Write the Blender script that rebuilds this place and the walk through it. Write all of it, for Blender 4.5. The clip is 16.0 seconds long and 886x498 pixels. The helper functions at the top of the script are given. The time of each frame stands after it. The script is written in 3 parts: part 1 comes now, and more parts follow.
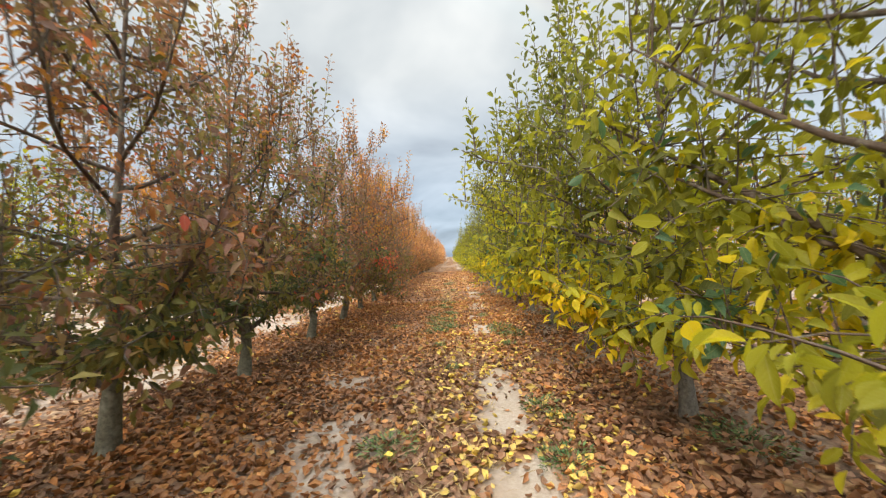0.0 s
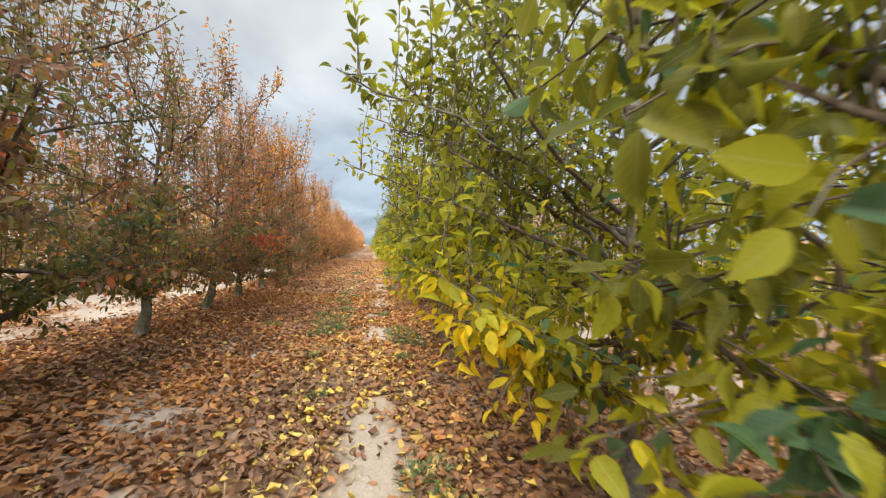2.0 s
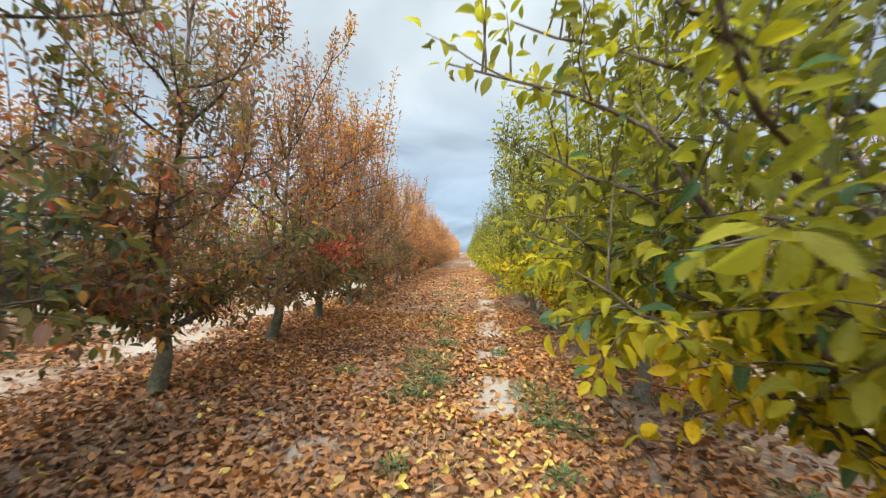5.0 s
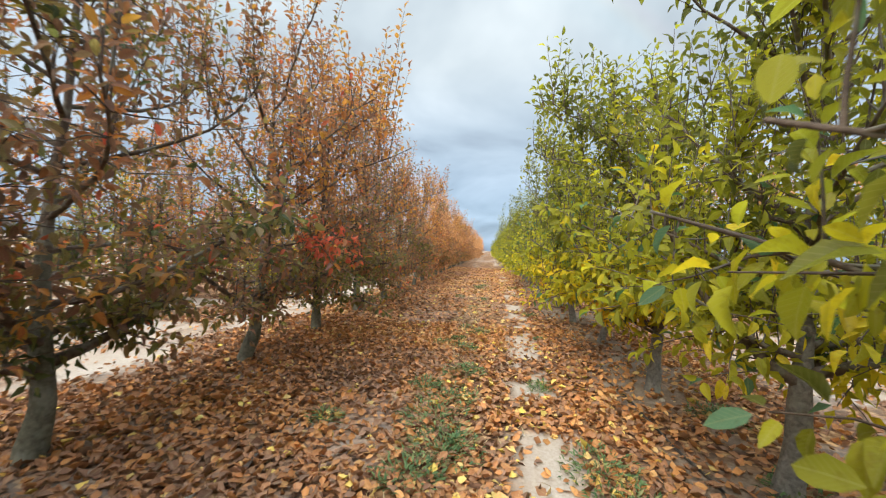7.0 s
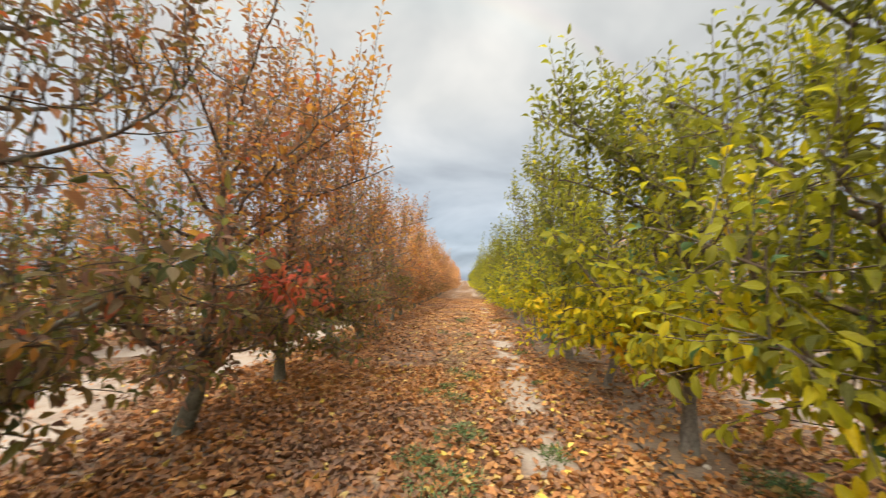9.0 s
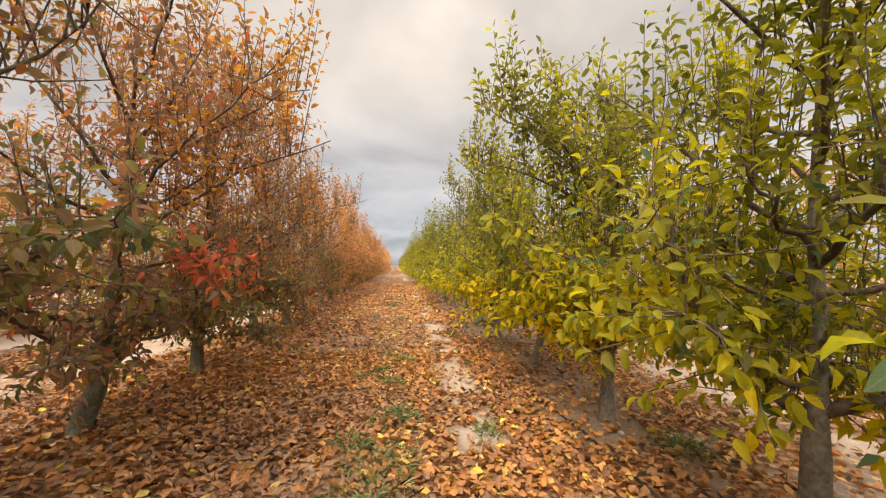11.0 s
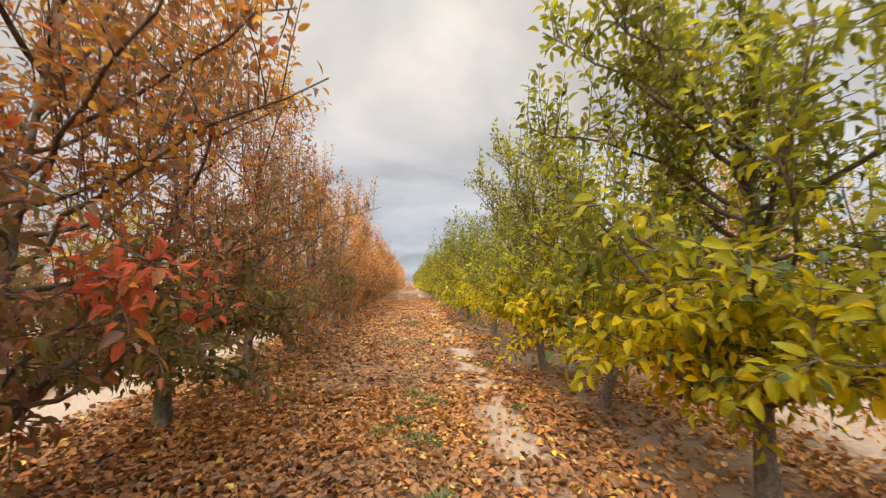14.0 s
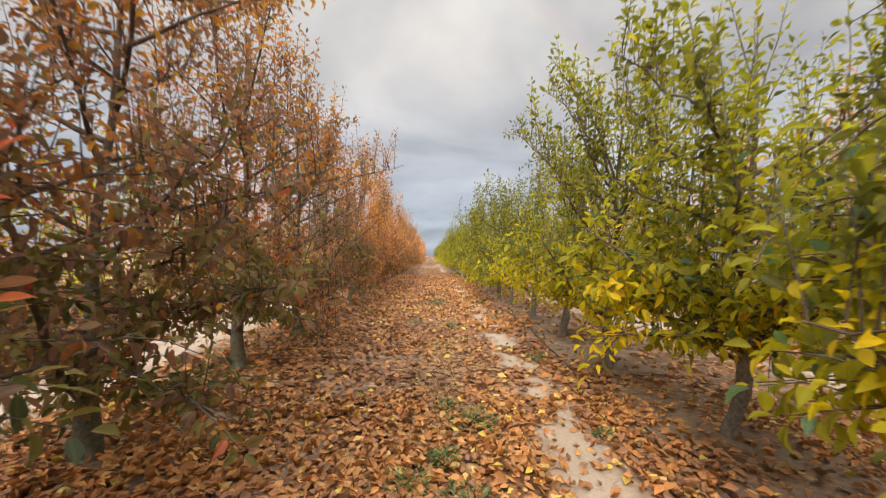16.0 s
----
Reproduce the material above in full and without alteration, but skip all pictures.

REPLY:
Write the Blender script that rebuilds this place and the walk through it. Write all of it, for Blender 4.5. The clip is 16.0 seconds long and 886x498 pixels. The helper functions at the top of the script are given. The time of each frame stands after it. The script is written in 3 parts: part 1 comes now, and more parts follow.
0.0 s
2.0 s
5.0 s
7.0 s
9.0 s
11.0 s
14.0 s
16.0 s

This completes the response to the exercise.